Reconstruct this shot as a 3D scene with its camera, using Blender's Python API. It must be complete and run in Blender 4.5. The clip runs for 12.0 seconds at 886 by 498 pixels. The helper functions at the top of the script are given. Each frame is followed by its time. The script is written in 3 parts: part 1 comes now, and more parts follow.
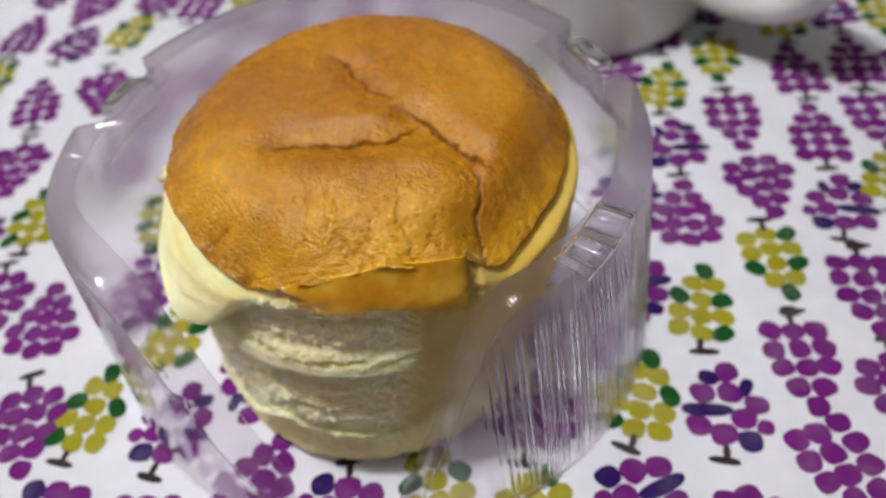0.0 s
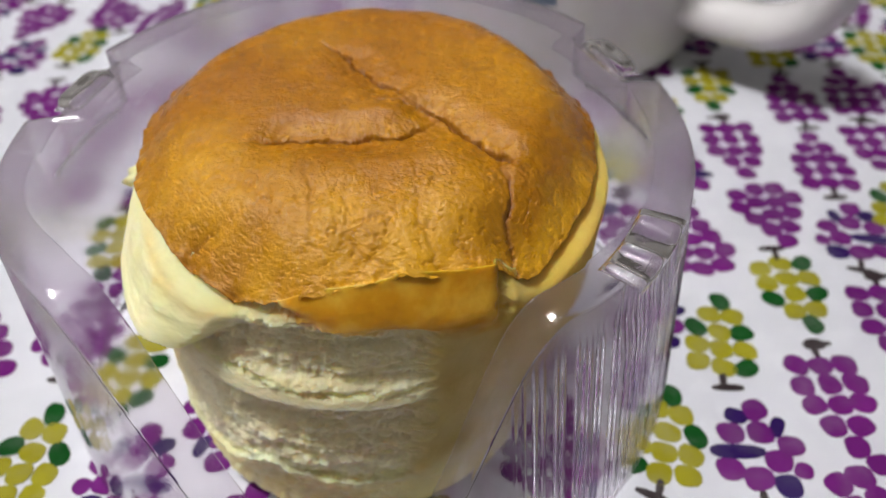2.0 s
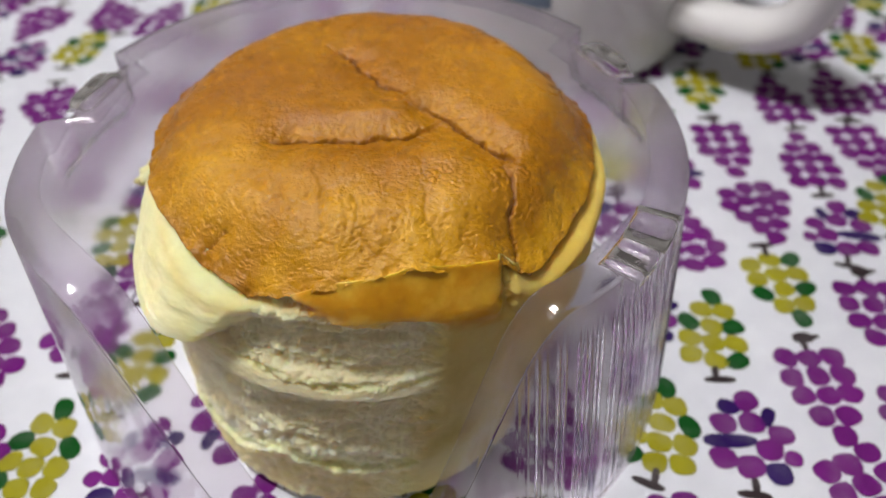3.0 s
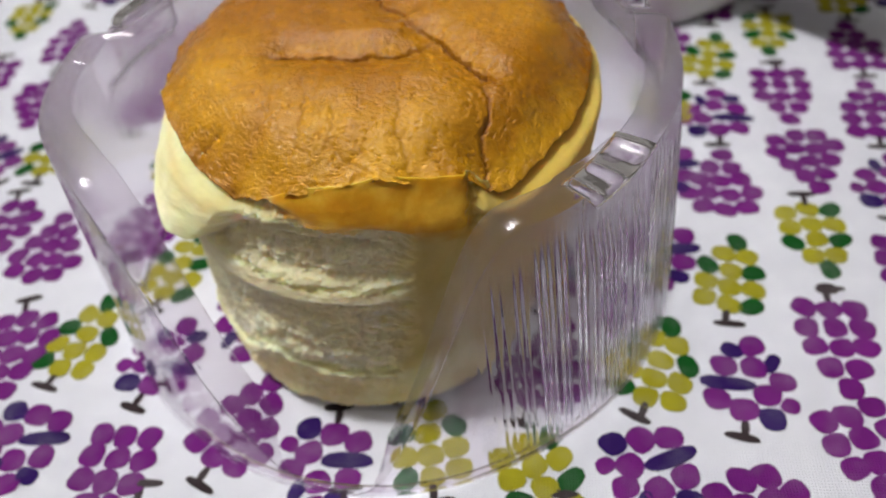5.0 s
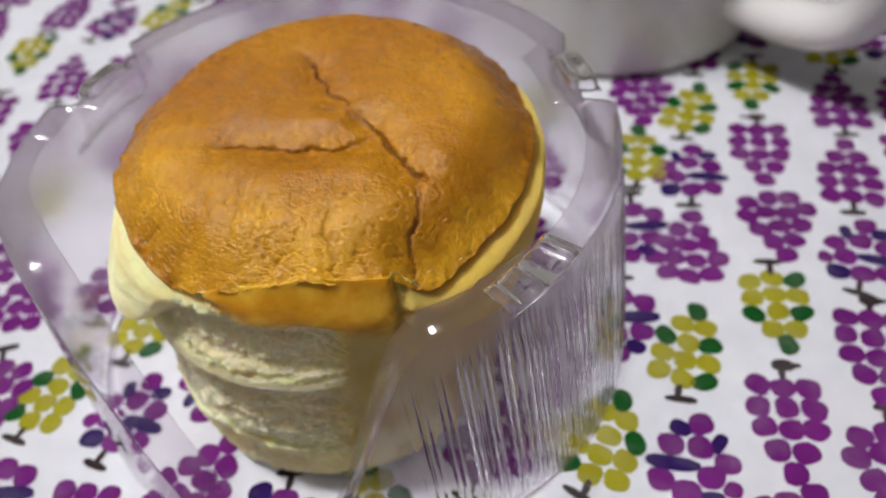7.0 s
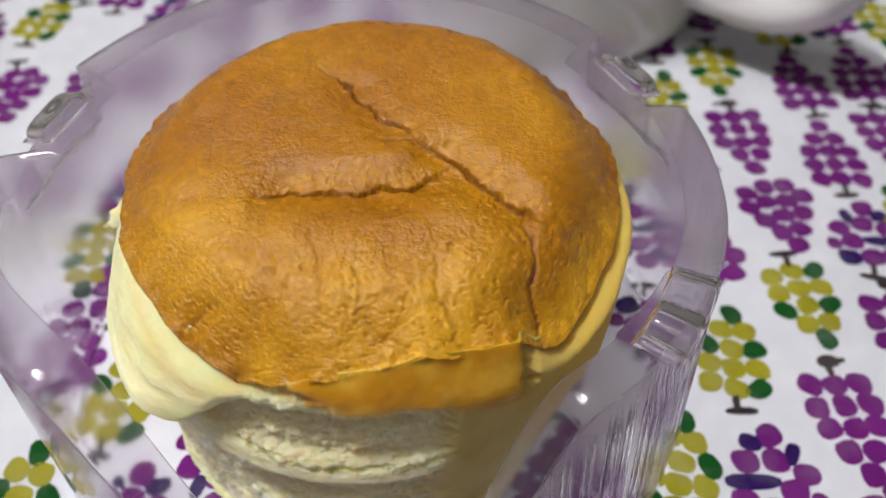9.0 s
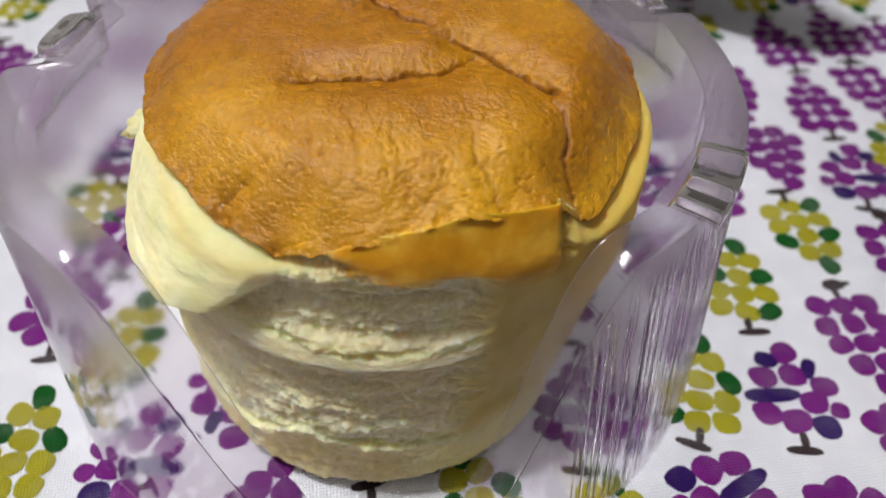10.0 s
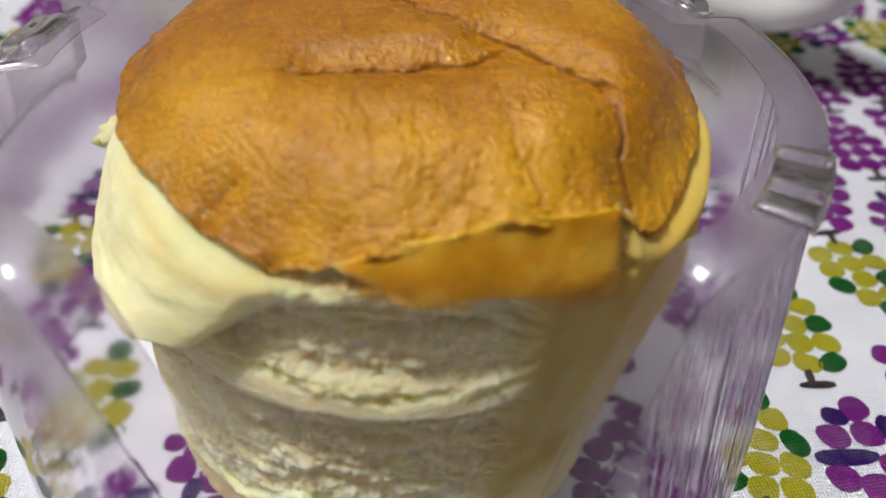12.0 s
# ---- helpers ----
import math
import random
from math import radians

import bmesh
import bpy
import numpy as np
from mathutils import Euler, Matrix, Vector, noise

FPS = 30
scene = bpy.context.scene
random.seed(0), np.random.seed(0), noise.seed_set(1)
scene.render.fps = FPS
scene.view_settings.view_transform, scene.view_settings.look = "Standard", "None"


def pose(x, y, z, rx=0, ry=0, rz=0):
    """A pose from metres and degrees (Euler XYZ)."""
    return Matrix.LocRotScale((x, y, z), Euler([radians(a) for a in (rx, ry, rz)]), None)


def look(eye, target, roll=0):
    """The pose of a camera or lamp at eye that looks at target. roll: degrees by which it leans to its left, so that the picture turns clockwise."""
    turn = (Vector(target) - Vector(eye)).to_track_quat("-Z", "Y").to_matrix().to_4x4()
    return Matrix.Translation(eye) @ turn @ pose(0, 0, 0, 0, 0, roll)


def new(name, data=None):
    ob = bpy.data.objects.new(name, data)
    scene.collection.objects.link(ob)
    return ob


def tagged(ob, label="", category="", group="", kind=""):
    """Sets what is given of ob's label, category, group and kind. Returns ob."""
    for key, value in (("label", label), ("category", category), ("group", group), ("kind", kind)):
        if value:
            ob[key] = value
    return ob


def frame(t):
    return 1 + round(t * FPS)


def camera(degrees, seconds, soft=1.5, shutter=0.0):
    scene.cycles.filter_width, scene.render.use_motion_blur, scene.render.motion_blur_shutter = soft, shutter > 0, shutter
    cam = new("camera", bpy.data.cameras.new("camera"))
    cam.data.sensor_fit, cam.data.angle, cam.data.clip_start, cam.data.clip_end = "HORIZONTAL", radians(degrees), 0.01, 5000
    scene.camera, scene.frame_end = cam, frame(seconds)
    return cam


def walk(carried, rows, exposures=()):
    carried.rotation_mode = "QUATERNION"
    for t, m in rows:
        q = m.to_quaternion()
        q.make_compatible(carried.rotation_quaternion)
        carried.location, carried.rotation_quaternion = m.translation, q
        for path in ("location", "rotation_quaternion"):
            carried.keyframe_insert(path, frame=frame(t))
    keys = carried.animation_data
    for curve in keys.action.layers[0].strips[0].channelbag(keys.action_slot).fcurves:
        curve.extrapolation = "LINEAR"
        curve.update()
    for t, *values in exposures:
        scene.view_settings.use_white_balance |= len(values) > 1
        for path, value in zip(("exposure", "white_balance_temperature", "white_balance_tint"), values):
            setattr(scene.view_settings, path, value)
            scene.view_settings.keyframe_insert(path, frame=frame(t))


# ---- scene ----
cam = camera(57.0, 12.0)
PATH = [
    (0, (0.011, 0.016, 0.171), (-0.084, 1.342, -1.323), -7.2),
    (0.5, (0.018, 0.019, 0.165), (-0.109, 1.359, -1.313), -7.9),
    (1, (0.009, 0.02, 0.157), (-0.056, 1.4, -1.29), -5.5),
    (1.5, (0.0, 0.022, 0.154), (0.024, 1.432, -1.264), -2.8),
    (2, (-0.004, 0.025, 0.151), (0.061, 1.445, -1.255), -1.7),
    (2.5, (-0.007, 0.024, 0.153), (0.082, 1.446, -1.25), -1.2),
    (3, (-0.007, 0.021, 0.154), (0.086, 1.441, -1.251), -1.1),
    (4.8, (0.011, 0.016, 0.15), (-0.127, 1.372, -1.314), -5.1),
    (5, (0.018, 0.012, 0.152), (-0.189, 1.356, -1.315), -6.6),
    (5.5, (0.027, 0.015, 0.154), (-0.274, 1.353, -1.302), -8.5),
    (6, (0.03, 0.015, 0.153), (-0.303, 1.352, -1.298), -8.9),
    (6.5, (0.028, 0.018, 0.152), (-0.304, 1.343, -1.309), -8.9),
    (7, (0.036, 0.026, 0.165), (-0.253, 1.339, -1.316), -8.1),
    (7.2, (0.034, 0.035, 0.165), (-0.227, 1.339, -1.328), -7.6),
    (8.8, (-0.007, 0.052, 0.158), (0.072, 1.333, -1.377), -1.1),
    (9, (-0.009, 0.048, 0.158), (0.111, 1.33, -1.373), -0.3),
    (9.5, (-0.017, 0.038, 0.149), (0.175, 1.345, -1.353), 0.7),
    (10, (-0.022, 0.031, 0.141), (0.203, 1.386, -1.313), 0.9),
    (10.5, (-0.023, 0.027, 0.14), (0.217, 1.422, -1.273), 0.9),
    (11, (-0.028, 0.04, 0.123), (0.224, 1.47, -1.252), 1.1),
    (11.5, (-0.026, 0.042, 0.117), (0.235, 1.508, -1.218), 1.2),
    (12, (-0.025, 0.041, 0.12), (0.237, 1.528, -1.191), 1.2),
]
walk(cam, [(t, look(eye, target, roll)) for t, eye, target, roll in PATH])
# depth of field of a small lens close to its subject
cam.data.dof.use_dof = True
cam.data.dof.focus_distance = 0.128
cam.data.dof.aperture_fstop = 15.0

# ---------------------------------------------------------------- light
world = bpy.data.worlds.new("world")
scene.world = world
world.use_nodes = True
world.node_tree.nodes["Background"].inputs["Color"].default_value = (0.9, 0.95, 1.0, 1)
world.node_tree.nodes["Background"].inputs["Strength"].default_value = 0.3

TABLE = 0.74                     # height of the table over the floor
LAMP = (-0.37, 0.14, 1.45)       # ceiling lamp, above the table, a little to its left


glow = bpy.data.lights.new("ceiling_light_glow", "POINT")
glow.energy, glow.color, glow.shadow_soft_size = 45.0, (1.0, 0.985, 0.975), 0.065
new("ceiling_light_glow", glow).location = (LAMP[0], LAMP[1], LAMP[2] - 0.22)

# ---------------------------------------------------------------- materials


def rgba(c):
    return (c[0], c[1], c[2], 1.0)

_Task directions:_
Transcribe the full listing above exactly, with the images removed.

_Written answer:_
Reconstruct this shot as a 3D scene with its camera, using Blender's Python API. It must be complete and run in Blender 4.5. The clip runs for 12.0 seconds at 886 by 498 pixels. The helper functions at the top of the script are given. Each frame is followed by its time. The script is written in 3 parts: part 1 comes now, and more parts follow.
0.0 s
2.0 s
3.0 s
5.0 s
7.0 s
9.0 s
10.0 s
12.0 s
# ---- helpers ----
import math
import random
from math import radians

import bmesh
import bpy
import numpy as np
from mathutils import Euler, Matrix, Vector, noise

FPS = 30
scene = bpy.context.scene
random.seed(0), np.random.seed(0), noise.seed_set(1)
scene.render.fps = FPS
scene.view_settings.view_transform, scene.view_settings.look = "Standard", "None"


def pose(x, y, z, rx=0, ry=0, rz=0):
    """A pose from metres and degrees (Euler XYZ)."""
    return Matrix.LocRotScale((x, y, z), Euler([radians(a) for a in (rx, ry, rz)]), None)


def look(eye, target, roll=0):
    """The pose of a camera or lamp at eye that looks at target. roll: degrees by which it leans to its left, so that the picture turns clockwise."""
    turn = (Vector(target) - Vector(eye)).to_track_quat("-Z", "Y").to_matrix().to_4x4()
    return Matrix.Translation(eye) @ turn @ pose(0, 0, 0, 0, 0, roll)


def new(name, data=None):
    ob = bpy.data.objects.new(name, data)
    scene.collection.objects.link(ob)
    return ob


def tagged(ob, label="", category="", group="", kind=""):
    """Sets what is given of ob's label, category, group and kind. Returns ob."""
    for key, value in (("label", label), ("category", category), ("group", group), ("kind", kind)):
        if value:
            ob[key] = value
    return ob


def frame(t):
    return 1 + round(t * FPS)


def camera(degrees, seconds, soft=1.5, shutter=0.0):
    scene.cycles.filter_width, scene.render.use_motion_blur, scene.render.motion_blur_shutter = soft, shutter > 0, shutter
    cam = new("camera", bpy.data.cameras.new("camera"))
    cam.data.sensor_fit, cam.data.angle, cam.data.clip_start, cam.data.clip_end = "HORIZONTAL", radians(degrees), 0.01, 5000
    scene.camera, scene.frame_end = cam, frame(seconds)
    return cam


def walk(carried, rows, exposures=()):
    carried.rotation_mode = "QUATERNION"
    for t, m in rows:
        q = m.to_quaternion()
        q.make_compatible(carried.rotation_quaternion)
        carried.location, carried.rotation_quaternion = m.translation, q
        for path in ("location", "rotation_quaternion"):
            carried.keyframe_insert(path, frame=frame(t))
    keys = carried.animation_data
    for curve in keys.action.layers[0].strips[0].channelbag(keys.action_slot).fcurves:
        curve.extrapolation = "LINEAR"
        curve.update()
    for t, *values in exposures:
        scene.view_settings.use_white_balance |= len(values) > 1
        for path, value in zip(("exposure", "white_balance_temperature", "white_balance_tint"), values):
            setattr(scene.view_settings, path, value)
            scene.view_settings.keyframe_insert(path, frame=frame(t))


# ---- scene ----
cam = camera(57.0, 12.0)
PATH = [
    (0, (0.011, 0.016, 0.171), (-0.084, 1.342, -1.323), -7.2),
    (0.5, (0.018, 0.019, 0.165), (-0.109, 1.359, -1.313), -7.9),
    (1, (0.009, 0.02, 0.157), (-0.056, 1.4, -1.29), -5.5),
    (1.5, (0.0, 0.022, 0.154), (0.024, 1.432, -1.264), -2.8),
    (2, (-0.004, 0.025, 0.151), (0.061, 1.445, -1.255), -1.7),
    (2.5, (-0.007, 0.024, 0.153), (0.082, 1.446, -1.25), -1.2),
    (3, (-0.007, 0.021, 0.154), (0.086, 1.441, -1.251), -1.1),
    (4.8, (0.011, 0.016, 0.15), (-0.127, 1.372, -1.314), -5.1),
    (5, (0.018, 0.012, 0.152), (-0.189, 1.356, -1.315), -6.6),
    (5.5, (0.027, 0.015, 0.154), (-0.274, 1.353, -1.302), -8.5),
    (6, (0.03, 0.015, 0.153), (-0.303, 1.352, -1.298), -8.9),
    (6.5, (0.028, 0.018, 0.152), (-0.304, 1.343, -1.309), -8.9),
    (7, (0.036, 0.026, 0.165), (-0.253, 1.339, -1.316), -8.1),
    (7.2, (0.034, 0.035, 0.165), (-0.227, 1.339, -1.328), -7.6),
    (8.8, (-0.007, 0.052, 0.158), (0.072, 1.333, -1.377), -1.1),
    (9, (-0.009, 0.048, 0.158), (0.111, 1.33, -1.373), -0.3),
    (9.5, (-0.017, 0.038, 0.149), (0.175, 1.345, -1.353), 0.7),
    (10, (-0.022, 0.031, 0.141), (0.203, 1.386, -1.313), 0.9),
    (10.5, (-0.023, 0.027, 0.14), (0.217, 1.422, -1.273), 0.9),
    (11, (-0.028, 0.04, 0.123), (0.224, 1.47, -1.252), 1.1),
    (11.5, (-0.026, 0.042, 0.117), (0.235, 1.508, -1.218), 1.2),
    (12, (-0.025, 0.041, 0.12), (0.237, 1.528, -1.191), 1.2),
]
walk(cam, [(t, look(eye, target, roll)) for t, eye, target, roll in PATH])
# depth of field of a small lens close to its subject
cam.data.dof.use_dof = True
cam.data.dof.focus_distance = 0.128
cam.data.dof.aperture_fstop = 15.0

# ---------------------------------------------------------------- light
world = bpy.data.worlds.new("world")
scene.world = world
world.use_nodes = True
world.node_tree.nodes["Background"].inputs["Color"].default_value = (0.9, 0.95, 1.0, 1)
world.node_tree.nodes["Background"].inputs["Strength"].default_value = 0.3

TABLE = 0.74                     # height of the table over the floor
LAMP = (-0.37, 0.14, 1.45)       # ceiling lamp, above the table, a little to its left


glow = bpy.data.lights.new("ceiling_light_glow", "POINT")
glow.energy, glow.color, glow.shadow_soft_size = 45.0, (1.0, 0.985, 0.975), 0.065
new("ceiling_light_glow", glow).location = (LAMP[0], LAMP[1], LAMP[2] - 0.22)

# ---------------------------------------------------------------- materials


def rgba(c):
    return (c[0], c[1], c[2], 1.0)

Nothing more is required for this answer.